** START OF Stored data **

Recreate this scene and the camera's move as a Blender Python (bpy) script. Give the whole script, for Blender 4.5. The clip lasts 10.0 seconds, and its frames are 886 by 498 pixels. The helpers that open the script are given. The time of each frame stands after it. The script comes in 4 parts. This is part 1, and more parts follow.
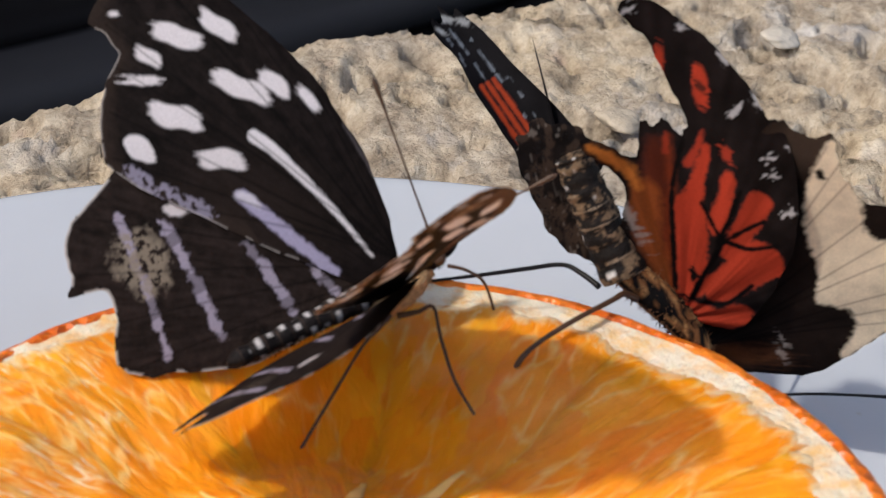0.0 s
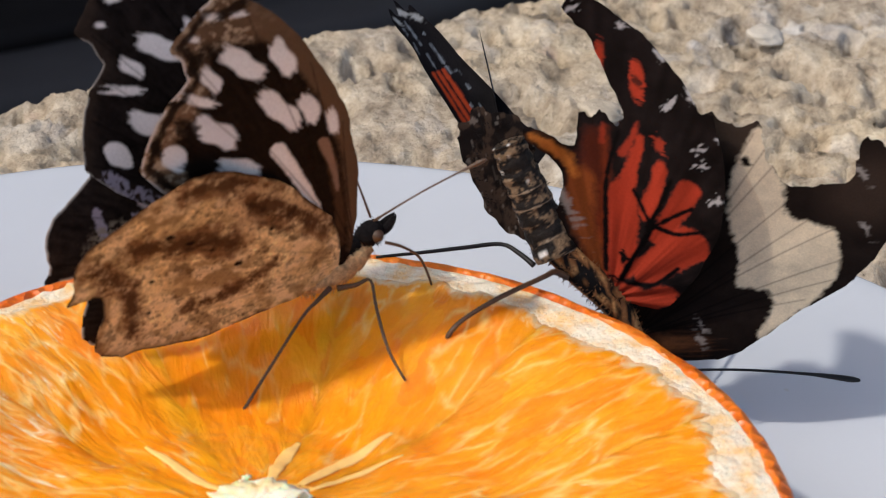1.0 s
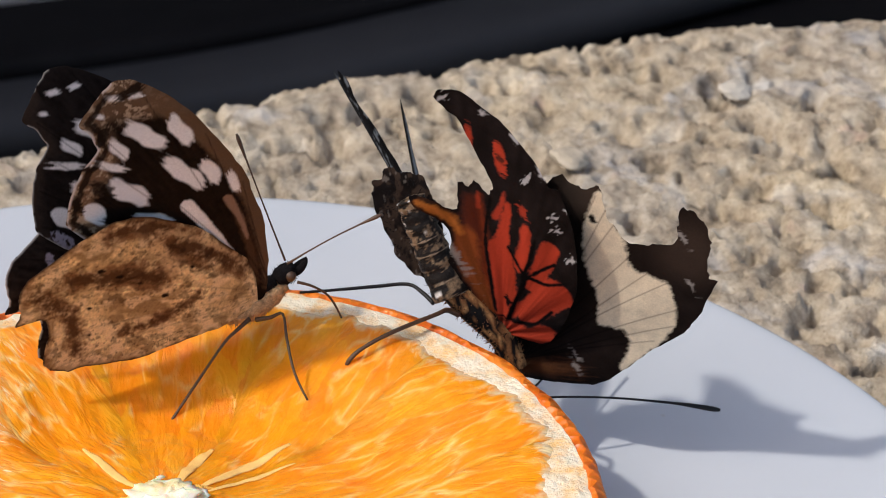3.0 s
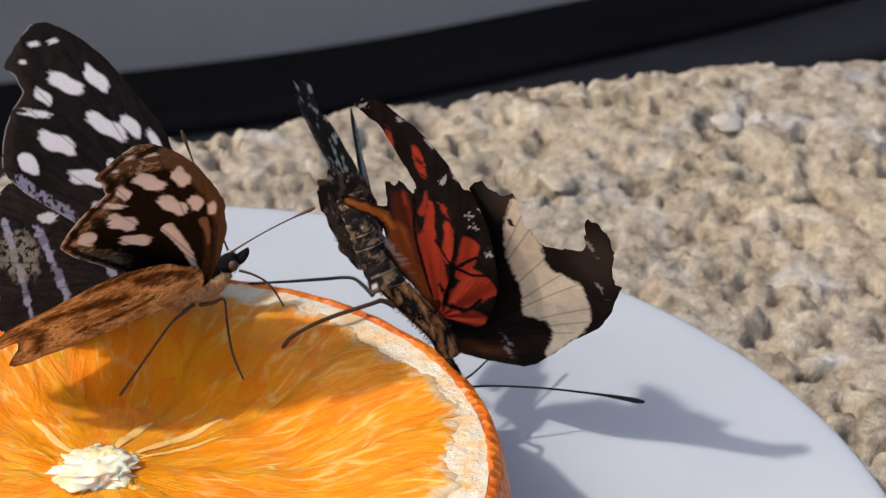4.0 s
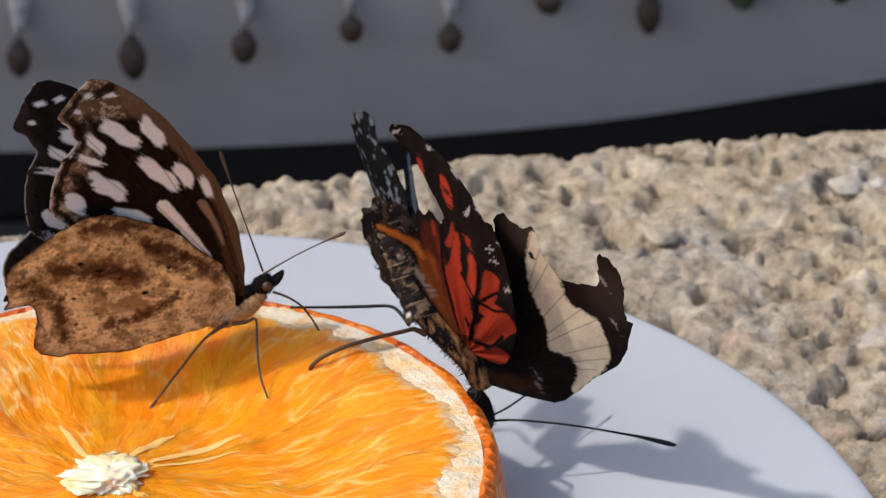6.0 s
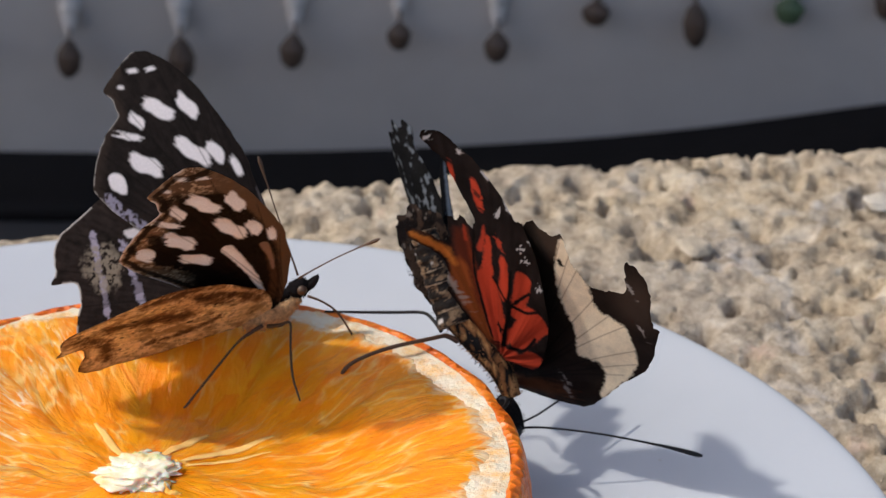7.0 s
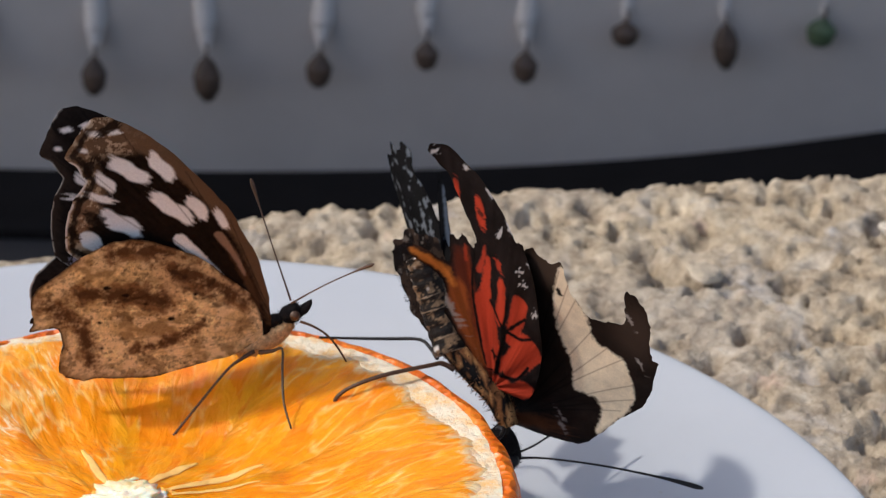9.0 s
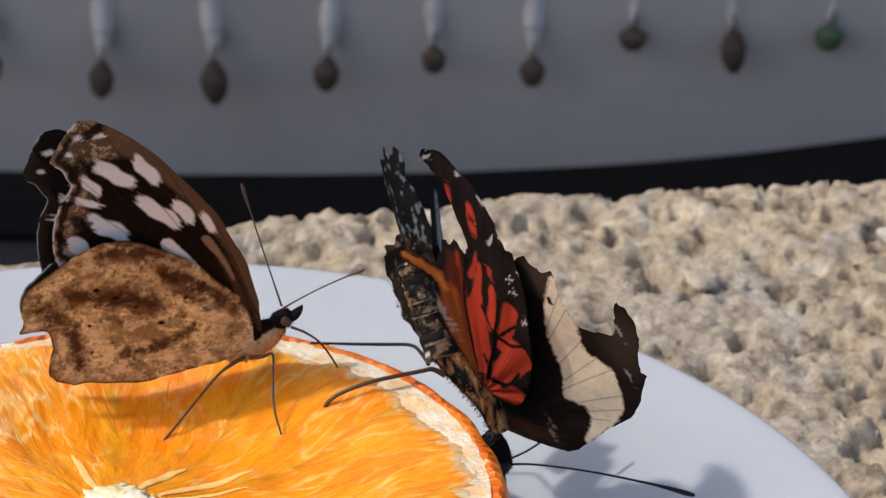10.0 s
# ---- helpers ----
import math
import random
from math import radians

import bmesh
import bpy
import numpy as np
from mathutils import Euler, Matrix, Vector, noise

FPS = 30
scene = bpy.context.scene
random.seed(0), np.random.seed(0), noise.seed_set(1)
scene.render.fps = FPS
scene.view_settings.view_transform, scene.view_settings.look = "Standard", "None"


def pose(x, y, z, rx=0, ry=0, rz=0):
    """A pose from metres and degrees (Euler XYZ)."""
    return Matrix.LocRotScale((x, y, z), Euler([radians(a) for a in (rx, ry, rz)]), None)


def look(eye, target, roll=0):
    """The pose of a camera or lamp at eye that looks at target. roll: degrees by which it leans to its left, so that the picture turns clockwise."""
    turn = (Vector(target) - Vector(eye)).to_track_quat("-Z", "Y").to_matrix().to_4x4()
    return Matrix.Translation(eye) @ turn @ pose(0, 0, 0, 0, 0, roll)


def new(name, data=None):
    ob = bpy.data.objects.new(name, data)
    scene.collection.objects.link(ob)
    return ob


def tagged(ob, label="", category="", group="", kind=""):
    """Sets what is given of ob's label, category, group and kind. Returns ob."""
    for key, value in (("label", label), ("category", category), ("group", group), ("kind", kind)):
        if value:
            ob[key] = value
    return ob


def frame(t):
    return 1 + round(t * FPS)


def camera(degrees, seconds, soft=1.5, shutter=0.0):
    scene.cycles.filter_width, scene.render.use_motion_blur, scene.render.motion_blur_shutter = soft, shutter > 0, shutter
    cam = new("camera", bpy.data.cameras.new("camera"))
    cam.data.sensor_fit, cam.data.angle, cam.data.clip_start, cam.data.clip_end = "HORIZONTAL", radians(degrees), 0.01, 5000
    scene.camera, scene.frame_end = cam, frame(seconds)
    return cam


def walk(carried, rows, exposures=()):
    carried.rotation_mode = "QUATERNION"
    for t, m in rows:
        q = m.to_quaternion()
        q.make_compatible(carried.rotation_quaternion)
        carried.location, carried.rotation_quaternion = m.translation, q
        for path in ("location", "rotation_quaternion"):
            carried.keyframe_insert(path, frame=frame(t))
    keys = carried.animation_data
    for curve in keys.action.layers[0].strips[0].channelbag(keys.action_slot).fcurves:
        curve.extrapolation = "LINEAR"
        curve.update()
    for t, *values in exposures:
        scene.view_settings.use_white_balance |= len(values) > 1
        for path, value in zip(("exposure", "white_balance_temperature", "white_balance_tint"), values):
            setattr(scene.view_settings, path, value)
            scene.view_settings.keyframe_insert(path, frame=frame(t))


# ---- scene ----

** END OF Stored data **

## Stated problem
Which lines contain the word "rows"? Return each of them.

## Task result
def walk(carried, rows, exposures=()):
    for t, m in rows:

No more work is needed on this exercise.